Será por isto que os sábios indianos imitam a vida passiva da planta, abstendo-se de ter relações com o mundo exterior através de um olhar, um sinal, uma palavra?"


August Strindberg, Inferno, trad. Aníbal Fernandes. Lisboa: Assírio & Alvim, 1988, p. 62.

Sunday, March 15, 2009

MÊS DE STRINDBERG 2

"Não voltei a acreditar que o segredo do Universo estivesse desvendado, e saí - umas vezes só, outras acompanhado - para reflectir na grande desordem que acabei por achar de infinita coerência. (...)
Aqui tendes o meu Universo, como o criei e a mim se revelou.
Se quiseres seguir-me, ó peregrino, ó transeunte, irás respirar mais livremente, pois no meu Universo reina a desordem e aí mesmo é que a liberdade existe."
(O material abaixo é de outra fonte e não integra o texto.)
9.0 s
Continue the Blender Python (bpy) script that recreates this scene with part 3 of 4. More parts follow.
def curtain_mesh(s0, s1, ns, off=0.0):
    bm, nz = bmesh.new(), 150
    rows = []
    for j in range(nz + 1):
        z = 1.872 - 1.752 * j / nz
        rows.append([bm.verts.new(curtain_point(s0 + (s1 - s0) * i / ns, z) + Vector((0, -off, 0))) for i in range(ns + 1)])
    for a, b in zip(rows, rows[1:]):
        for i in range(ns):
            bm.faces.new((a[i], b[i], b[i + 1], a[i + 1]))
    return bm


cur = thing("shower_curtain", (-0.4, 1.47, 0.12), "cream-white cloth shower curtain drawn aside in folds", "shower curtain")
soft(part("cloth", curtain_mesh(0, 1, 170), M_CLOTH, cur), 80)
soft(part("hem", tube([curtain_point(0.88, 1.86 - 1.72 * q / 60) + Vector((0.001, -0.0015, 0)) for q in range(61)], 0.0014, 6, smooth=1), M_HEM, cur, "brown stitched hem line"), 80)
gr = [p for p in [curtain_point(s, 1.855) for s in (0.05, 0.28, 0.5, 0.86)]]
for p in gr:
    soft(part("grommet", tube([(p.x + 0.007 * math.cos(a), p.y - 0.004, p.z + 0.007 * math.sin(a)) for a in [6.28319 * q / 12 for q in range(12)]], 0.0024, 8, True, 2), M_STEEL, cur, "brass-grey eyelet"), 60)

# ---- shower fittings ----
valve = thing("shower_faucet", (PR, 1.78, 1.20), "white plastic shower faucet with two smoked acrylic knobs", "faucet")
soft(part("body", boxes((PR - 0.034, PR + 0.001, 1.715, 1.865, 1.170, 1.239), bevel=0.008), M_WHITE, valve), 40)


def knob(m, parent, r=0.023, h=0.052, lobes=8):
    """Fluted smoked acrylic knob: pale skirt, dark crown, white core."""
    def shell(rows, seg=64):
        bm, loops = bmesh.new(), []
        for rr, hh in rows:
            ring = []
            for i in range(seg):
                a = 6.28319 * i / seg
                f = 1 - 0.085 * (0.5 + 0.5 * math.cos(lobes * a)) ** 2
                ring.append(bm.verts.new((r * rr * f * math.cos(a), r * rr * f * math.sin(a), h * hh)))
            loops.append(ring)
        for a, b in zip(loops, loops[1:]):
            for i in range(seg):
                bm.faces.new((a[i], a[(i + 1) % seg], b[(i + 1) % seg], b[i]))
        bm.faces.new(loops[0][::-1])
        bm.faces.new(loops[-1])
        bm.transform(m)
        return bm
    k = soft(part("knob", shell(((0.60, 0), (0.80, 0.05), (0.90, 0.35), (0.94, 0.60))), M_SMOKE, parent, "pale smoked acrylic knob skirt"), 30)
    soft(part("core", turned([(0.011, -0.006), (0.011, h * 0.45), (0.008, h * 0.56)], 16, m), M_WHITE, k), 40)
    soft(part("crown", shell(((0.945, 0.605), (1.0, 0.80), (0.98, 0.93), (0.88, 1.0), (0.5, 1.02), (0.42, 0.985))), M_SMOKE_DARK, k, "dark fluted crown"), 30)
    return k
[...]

August Strindberg, Inferno, trad. Aníbal Fernandes. Lisboa: Assírio & Alvim, 1988, p. 47.

Saturday, March 7, 2009

MÊS DE STRINDBERG 1

"Quanto a esta árvore, se lhe comerdes o fruto ficareis conscientes do bem e do mal. Sabereis, então, como a vida é um mal e vós não sois deuses; como o Maligno vos cegou e a vossa existência só serve ao riso dos deuses. Comei e tereis o dom da libertação das dores, a alegria da morte!"
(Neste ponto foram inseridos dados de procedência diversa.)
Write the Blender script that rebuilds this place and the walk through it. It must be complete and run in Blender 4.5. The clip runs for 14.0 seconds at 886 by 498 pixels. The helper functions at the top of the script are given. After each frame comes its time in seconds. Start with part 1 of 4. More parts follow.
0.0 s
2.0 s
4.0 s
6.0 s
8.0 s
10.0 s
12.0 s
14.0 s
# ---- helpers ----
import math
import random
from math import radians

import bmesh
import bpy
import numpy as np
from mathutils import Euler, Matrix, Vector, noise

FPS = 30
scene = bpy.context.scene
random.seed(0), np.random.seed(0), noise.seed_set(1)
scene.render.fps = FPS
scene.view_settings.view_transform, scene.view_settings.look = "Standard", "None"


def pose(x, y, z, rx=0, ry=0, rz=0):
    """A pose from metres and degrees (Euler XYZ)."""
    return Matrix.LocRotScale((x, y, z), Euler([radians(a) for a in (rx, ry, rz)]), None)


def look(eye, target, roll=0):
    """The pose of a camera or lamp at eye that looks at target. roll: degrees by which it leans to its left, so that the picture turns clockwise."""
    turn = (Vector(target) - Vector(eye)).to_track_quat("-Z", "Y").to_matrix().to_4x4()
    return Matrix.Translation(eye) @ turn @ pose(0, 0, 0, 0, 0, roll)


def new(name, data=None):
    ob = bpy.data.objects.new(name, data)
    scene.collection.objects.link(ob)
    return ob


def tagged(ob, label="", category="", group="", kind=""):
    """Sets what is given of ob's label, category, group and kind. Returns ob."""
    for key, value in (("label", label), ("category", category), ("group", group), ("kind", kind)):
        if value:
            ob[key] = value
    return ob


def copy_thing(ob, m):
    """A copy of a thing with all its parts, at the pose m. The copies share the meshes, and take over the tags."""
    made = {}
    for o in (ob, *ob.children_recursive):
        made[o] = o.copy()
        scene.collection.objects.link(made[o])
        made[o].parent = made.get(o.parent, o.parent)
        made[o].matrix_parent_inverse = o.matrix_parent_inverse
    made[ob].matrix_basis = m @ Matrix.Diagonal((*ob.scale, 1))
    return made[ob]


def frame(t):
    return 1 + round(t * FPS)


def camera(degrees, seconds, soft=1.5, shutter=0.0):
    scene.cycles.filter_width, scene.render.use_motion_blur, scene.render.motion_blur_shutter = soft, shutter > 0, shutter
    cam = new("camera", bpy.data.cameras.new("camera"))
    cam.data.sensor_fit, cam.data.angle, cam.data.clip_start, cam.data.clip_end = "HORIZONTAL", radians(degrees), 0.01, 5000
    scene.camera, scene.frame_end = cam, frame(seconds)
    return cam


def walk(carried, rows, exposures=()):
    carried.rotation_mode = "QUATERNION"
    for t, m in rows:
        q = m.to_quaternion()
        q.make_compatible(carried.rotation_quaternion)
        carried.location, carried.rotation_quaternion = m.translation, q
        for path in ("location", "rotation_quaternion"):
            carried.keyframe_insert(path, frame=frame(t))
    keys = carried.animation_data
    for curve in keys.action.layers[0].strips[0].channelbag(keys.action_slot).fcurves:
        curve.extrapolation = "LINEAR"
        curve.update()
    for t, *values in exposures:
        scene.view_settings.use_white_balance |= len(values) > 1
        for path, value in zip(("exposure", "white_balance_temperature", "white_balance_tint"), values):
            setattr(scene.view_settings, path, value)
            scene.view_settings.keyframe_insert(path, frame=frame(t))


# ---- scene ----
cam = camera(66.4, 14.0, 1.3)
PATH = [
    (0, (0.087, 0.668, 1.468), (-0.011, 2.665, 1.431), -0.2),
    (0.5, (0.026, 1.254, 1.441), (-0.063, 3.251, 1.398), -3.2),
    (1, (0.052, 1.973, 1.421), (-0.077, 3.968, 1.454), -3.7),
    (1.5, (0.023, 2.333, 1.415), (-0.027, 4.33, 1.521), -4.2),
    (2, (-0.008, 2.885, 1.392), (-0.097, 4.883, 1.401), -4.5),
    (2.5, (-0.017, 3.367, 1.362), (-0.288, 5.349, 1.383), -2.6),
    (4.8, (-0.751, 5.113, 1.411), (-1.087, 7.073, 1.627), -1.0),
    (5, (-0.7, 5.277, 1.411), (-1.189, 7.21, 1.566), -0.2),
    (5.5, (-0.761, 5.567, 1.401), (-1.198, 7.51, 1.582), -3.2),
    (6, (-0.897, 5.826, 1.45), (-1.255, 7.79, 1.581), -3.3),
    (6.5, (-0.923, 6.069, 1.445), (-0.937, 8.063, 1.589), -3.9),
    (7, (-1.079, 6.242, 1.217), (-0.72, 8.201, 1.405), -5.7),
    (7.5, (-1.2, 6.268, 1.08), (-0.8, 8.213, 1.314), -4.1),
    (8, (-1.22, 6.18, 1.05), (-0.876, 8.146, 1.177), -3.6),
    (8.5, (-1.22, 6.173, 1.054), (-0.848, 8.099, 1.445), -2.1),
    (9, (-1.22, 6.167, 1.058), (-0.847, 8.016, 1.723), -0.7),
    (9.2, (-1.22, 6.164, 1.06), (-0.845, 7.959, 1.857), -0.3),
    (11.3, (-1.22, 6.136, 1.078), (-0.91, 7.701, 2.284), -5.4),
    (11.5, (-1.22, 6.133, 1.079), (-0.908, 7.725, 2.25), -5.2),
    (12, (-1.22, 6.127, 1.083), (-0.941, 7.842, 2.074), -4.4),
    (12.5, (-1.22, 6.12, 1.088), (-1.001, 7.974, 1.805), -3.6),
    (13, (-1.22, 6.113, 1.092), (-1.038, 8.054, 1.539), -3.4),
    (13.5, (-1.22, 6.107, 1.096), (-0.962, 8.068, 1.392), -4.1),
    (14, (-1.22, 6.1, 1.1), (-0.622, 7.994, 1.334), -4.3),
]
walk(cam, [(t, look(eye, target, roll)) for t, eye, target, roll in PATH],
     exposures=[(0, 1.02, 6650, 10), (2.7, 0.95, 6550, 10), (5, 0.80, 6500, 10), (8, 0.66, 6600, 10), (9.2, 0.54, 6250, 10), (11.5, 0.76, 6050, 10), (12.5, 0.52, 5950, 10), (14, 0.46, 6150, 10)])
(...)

August Strindberg, Inferno, trad. Aníbal Fernandes. Lisboa: Assírio & Alvim, 1988, p. 18.

Friday, March 6, 2009

CINZA FUNÉREA DE POESIA



"Na treva a alma se oculta
enquanto dura a trégua.
Ao longe, na luz, inculta,
a borboleta vem. Cego-a.

Por dentro as sinto,
Alma e borboleta,
o corpo de sangue tinto,
as mãos de tinta preta.

Escondida uma, venérea,
tonta a outra agoniza;
ó vida, cinza funérea
de poesia, de mim campa lisa."


Vasco Graça Moura, "O Voo de Igitur num Copo de Dados", in Obra Poética (1972-1985). Lisboa: Quetzal Editores, 1991, p. 269.

Tuesday, March 3, 2009

DEUSES ANTIGOS 3



"Nesta figura isenta de pecado,
que a obra erecta o significa, isenta
de ocultos mecanismos, tão sem mácula
que alguém se possa aventurar a ver,
um universo vibra de sossego,
imagem cristalina, paraíso
invariável na engrenagem, porque
a construção do método emanou,
sem sobressalto, com rigor imenso
que a inoperância bem ensina, exacta."


Luís Adriano Carlos, Invenção do Problema, 2ª ed. Vila Nova de Famalicão: Quasi Edições, 2006, p. 49.